New York AG Sues Utica Schools Over Refugee Segregation


A school district in upstate New York has been accused of discrimination against older immigrant students by pushing them into dead-end programs, according to the state’s attorney general.

A federal civil rights lawsuit was announced earlier this week by Attorney General Eric Schneiderman against the Utica City School District that accuses the district of segregating and denying equal educational access to immigrant and refugee students.

According to the lawsuit, the district has been steering students age 16 and older away from Proctor High School, pushing them instead into alternative programs located in separate buildings referred to as “academic dead-ends,” where they are unable to obtain a diploma and do not have access to activities such as gym, art, and music, and extra-curricular activities, writes Rick Karlin for The Times Union.

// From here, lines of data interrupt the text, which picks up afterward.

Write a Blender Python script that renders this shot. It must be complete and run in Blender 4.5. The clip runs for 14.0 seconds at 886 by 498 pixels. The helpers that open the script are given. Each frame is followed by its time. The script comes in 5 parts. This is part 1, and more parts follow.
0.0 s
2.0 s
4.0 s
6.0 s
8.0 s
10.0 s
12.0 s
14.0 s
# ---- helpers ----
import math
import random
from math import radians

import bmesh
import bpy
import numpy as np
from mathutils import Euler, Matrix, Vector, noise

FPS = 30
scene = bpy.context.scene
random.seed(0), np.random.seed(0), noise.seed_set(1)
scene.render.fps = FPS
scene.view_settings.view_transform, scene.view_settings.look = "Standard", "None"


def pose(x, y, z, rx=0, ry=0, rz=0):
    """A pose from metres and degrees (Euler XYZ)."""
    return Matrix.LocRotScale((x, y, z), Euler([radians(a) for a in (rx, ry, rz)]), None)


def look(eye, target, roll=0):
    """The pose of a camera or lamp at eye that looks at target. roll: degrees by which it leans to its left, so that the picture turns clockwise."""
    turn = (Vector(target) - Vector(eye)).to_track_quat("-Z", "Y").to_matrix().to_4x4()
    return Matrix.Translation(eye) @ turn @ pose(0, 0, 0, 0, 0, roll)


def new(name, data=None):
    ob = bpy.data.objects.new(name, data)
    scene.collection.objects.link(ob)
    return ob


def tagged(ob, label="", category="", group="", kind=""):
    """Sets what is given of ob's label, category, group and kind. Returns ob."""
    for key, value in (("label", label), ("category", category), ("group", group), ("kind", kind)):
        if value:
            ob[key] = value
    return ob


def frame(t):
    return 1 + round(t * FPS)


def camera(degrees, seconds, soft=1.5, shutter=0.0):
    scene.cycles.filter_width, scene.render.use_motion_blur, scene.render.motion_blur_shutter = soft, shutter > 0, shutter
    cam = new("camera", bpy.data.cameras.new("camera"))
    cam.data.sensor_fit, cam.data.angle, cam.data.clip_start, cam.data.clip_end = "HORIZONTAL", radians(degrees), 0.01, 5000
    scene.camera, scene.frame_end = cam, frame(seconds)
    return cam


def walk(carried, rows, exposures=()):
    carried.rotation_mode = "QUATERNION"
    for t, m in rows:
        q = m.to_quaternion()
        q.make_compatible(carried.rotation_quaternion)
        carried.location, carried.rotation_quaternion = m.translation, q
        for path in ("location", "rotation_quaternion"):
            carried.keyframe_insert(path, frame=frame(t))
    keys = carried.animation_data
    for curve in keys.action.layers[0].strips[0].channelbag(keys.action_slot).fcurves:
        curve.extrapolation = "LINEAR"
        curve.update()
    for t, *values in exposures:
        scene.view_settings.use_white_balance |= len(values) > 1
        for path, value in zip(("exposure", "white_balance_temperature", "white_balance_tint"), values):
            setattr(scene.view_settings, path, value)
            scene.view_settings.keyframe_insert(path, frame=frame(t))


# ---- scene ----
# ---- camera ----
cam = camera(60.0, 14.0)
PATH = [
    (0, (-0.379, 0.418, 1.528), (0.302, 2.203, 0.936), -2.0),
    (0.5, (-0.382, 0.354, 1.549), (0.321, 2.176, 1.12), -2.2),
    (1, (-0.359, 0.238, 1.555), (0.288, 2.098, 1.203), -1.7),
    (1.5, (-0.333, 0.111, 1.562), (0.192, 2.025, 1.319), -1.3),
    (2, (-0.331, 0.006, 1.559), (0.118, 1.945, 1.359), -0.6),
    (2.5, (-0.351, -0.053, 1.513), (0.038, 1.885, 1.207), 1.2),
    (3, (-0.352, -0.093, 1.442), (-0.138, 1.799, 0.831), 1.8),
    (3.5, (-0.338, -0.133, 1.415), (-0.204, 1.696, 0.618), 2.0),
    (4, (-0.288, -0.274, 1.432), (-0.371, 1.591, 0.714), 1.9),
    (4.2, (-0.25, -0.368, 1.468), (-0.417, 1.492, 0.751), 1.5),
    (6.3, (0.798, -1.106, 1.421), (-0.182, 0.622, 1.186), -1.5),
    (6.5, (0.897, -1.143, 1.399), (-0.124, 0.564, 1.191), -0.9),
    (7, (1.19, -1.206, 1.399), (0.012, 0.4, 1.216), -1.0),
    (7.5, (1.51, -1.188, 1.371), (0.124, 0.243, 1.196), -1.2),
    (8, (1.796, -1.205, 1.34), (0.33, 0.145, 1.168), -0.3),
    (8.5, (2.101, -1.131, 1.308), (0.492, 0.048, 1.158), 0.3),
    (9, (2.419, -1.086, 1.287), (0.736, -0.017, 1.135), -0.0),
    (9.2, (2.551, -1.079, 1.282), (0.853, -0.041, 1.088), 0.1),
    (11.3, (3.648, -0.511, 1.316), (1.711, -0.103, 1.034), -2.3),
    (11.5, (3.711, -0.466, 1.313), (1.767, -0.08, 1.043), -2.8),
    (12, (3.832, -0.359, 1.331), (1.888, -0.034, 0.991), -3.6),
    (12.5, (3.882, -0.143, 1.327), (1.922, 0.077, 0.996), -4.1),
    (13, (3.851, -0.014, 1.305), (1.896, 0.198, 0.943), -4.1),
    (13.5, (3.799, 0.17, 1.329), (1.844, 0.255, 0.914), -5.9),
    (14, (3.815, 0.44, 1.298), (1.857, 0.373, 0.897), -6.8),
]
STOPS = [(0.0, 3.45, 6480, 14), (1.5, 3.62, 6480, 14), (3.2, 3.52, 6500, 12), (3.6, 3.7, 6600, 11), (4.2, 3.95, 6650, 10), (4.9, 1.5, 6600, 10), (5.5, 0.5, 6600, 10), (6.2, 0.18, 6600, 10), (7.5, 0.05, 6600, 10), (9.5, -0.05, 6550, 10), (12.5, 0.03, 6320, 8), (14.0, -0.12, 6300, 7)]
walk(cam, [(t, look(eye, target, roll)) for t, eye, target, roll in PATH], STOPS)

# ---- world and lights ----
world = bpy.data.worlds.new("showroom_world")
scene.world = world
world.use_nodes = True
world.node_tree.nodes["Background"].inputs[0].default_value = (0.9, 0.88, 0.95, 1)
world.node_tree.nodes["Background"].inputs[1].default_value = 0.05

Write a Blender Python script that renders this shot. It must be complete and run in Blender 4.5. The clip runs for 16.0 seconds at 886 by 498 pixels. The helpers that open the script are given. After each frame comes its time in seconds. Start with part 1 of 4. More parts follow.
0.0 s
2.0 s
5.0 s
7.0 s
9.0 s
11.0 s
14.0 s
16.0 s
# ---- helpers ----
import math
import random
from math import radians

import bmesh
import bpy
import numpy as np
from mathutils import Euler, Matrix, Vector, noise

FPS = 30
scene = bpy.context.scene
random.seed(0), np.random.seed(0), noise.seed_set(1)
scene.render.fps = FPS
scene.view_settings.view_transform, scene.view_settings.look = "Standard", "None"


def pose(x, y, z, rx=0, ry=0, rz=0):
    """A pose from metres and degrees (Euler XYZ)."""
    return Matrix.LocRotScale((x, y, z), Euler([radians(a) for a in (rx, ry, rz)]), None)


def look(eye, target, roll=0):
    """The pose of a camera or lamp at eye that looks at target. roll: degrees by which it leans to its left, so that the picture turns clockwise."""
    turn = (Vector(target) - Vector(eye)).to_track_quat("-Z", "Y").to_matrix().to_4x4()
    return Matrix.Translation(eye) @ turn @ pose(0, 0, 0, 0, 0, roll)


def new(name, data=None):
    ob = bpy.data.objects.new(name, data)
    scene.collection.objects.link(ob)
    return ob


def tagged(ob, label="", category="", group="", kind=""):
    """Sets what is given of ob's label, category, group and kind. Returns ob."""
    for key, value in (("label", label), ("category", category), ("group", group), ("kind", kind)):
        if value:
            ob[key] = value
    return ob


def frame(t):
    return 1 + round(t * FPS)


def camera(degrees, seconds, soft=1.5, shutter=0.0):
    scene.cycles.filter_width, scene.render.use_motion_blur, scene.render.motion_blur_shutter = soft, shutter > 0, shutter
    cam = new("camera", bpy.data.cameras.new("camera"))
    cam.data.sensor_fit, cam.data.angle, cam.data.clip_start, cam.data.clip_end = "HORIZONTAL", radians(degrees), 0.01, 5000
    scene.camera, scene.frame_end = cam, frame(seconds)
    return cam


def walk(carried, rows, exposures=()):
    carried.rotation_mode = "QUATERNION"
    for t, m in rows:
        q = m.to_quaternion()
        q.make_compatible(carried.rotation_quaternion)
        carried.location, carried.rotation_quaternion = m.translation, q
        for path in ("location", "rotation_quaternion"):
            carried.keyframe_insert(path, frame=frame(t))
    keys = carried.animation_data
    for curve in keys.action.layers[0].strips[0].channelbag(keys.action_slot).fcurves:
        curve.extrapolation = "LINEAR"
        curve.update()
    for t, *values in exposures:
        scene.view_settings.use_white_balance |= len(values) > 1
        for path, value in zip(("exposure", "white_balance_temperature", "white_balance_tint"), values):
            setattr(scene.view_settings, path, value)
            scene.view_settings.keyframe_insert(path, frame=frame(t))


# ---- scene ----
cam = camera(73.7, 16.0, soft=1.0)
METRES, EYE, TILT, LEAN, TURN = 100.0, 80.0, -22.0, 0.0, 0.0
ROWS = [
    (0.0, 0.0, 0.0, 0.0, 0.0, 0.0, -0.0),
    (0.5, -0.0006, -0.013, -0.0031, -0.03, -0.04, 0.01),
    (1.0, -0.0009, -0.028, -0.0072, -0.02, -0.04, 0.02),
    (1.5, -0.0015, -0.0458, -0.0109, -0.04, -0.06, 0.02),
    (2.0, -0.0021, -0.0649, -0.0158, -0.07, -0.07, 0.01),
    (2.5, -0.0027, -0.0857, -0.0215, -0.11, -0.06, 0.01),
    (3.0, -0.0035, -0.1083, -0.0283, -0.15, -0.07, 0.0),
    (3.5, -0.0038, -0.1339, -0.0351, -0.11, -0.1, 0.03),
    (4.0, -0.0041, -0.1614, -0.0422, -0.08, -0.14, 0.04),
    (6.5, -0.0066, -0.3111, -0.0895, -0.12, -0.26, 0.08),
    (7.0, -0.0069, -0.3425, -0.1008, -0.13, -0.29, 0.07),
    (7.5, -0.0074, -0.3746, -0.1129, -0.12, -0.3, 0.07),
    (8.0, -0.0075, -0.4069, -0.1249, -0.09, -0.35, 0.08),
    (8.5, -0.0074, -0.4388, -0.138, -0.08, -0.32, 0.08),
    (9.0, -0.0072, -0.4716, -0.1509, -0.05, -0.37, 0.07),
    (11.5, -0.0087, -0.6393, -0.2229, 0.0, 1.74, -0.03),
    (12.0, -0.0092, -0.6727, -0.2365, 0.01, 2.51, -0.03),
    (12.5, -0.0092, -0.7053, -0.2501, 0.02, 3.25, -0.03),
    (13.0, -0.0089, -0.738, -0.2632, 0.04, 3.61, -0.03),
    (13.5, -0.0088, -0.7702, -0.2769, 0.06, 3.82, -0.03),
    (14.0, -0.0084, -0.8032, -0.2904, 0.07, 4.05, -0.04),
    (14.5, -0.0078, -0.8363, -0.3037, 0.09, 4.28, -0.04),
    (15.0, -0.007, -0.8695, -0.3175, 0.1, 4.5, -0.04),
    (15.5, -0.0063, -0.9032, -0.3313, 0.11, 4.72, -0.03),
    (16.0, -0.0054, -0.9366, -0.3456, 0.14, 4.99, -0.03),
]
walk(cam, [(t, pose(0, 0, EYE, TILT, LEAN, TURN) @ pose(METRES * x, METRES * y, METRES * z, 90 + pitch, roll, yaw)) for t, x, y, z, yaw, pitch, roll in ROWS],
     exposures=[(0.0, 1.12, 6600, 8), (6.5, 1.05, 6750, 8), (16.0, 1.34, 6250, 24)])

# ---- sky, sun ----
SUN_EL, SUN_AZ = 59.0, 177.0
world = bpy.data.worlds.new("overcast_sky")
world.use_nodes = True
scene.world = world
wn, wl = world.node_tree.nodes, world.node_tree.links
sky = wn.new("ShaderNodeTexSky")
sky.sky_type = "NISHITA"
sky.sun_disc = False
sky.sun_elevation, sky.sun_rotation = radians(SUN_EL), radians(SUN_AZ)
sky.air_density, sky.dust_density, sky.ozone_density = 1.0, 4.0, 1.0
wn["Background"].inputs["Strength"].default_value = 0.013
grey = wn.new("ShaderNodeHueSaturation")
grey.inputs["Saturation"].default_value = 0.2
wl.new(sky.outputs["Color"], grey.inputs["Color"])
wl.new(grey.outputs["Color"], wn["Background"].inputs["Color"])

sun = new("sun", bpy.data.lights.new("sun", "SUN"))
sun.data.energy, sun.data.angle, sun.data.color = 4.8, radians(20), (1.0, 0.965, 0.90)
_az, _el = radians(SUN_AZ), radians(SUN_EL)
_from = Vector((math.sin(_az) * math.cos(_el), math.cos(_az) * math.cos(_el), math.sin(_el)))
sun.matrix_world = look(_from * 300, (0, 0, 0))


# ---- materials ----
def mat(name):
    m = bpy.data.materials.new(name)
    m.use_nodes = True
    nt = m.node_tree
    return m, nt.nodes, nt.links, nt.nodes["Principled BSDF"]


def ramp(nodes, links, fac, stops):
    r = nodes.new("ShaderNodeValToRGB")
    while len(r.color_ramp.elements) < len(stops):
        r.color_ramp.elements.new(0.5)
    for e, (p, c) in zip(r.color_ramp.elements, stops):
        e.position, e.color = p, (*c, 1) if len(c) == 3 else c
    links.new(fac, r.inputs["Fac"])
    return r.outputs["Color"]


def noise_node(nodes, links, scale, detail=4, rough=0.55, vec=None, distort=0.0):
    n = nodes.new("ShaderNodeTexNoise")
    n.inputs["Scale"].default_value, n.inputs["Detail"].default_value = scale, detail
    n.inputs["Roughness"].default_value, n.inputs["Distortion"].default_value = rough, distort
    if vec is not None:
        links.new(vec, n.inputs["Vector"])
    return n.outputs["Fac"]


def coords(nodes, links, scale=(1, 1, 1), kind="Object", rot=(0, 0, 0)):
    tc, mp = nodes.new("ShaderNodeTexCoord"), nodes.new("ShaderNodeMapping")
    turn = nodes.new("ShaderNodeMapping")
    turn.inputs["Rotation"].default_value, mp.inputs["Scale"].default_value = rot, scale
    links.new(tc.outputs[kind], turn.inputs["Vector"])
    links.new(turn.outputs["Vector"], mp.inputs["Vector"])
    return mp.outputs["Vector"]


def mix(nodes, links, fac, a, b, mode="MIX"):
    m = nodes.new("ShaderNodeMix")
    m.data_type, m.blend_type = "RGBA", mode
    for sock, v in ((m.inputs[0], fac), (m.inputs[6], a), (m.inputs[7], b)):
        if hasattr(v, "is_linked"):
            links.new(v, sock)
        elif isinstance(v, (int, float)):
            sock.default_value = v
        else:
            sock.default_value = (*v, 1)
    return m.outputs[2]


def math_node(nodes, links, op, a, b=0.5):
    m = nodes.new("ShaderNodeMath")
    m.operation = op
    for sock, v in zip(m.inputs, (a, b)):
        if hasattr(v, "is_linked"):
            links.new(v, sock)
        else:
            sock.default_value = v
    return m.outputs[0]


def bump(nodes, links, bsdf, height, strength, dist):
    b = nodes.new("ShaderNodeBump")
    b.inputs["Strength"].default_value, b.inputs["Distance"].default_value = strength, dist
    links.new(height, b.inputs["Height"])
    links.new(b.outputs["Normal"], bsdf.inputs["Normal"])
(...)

The attorney general’s office said doing so has resulted in many of the immigrant students to either “age out” or drop out of the school system before they can obtain a high school diploma.

“School districts cannot place arbitrary impediments and barriers in the way of immigrants and refugees who have struggled to achieve a better life for themselves and their families,” said Schneiderman.

Schneiderman went on to say that immigrant students in the district had been treated differently than other students from the time of enrollment, having been separated from the student body as much as possible.

In order to enroll, Utica schools require students with limited English skills to hand over immigrant documents to prove their age.  Students who are older than 16 years of age are then sent to alternative programs separate from the general student population.

The district uses this practice with new refugee students as well as those arriving from high schools in other states.

Schneiderman argues that the alternative programs do not allow students to earn credits toward a high school diploma.  In addition, he said the students spend as much as two years only learning basic language skills.

Lunch times and buses were also kept separate from other students.

However, Superintendent Bruce Karam maintains there is no truth to the claims and that there are currently over 200 English language learners between the ages of 17 and 21 enrolled in the high school.

State Assemblyman Anthony Brindisi (D) said the lawsuit brought on by Schneiderman is in response to participation by the Utica school district in a lawsuit against the state along with seven other school districts who claim the education funding formula in the state is unfair.

Brindisi went on to say that the district does not have the money necessary to provide the high-quality education the state expects, but it continues to educate the entire student population, including many students with disabilities and English language learners.

Meanwhile, Schneiderman states that the act of segregating immigrants by the district is in conflict with a law requiring the public school system to offer an equal education to students through age 21.  He added that the district is also in violation of State Education Department guidelines that suggest school districts refrain from asking about immigrant status, reports Julie McMahon for

Schneiderman said that the city has one of the highest percentages of limited English households in the state.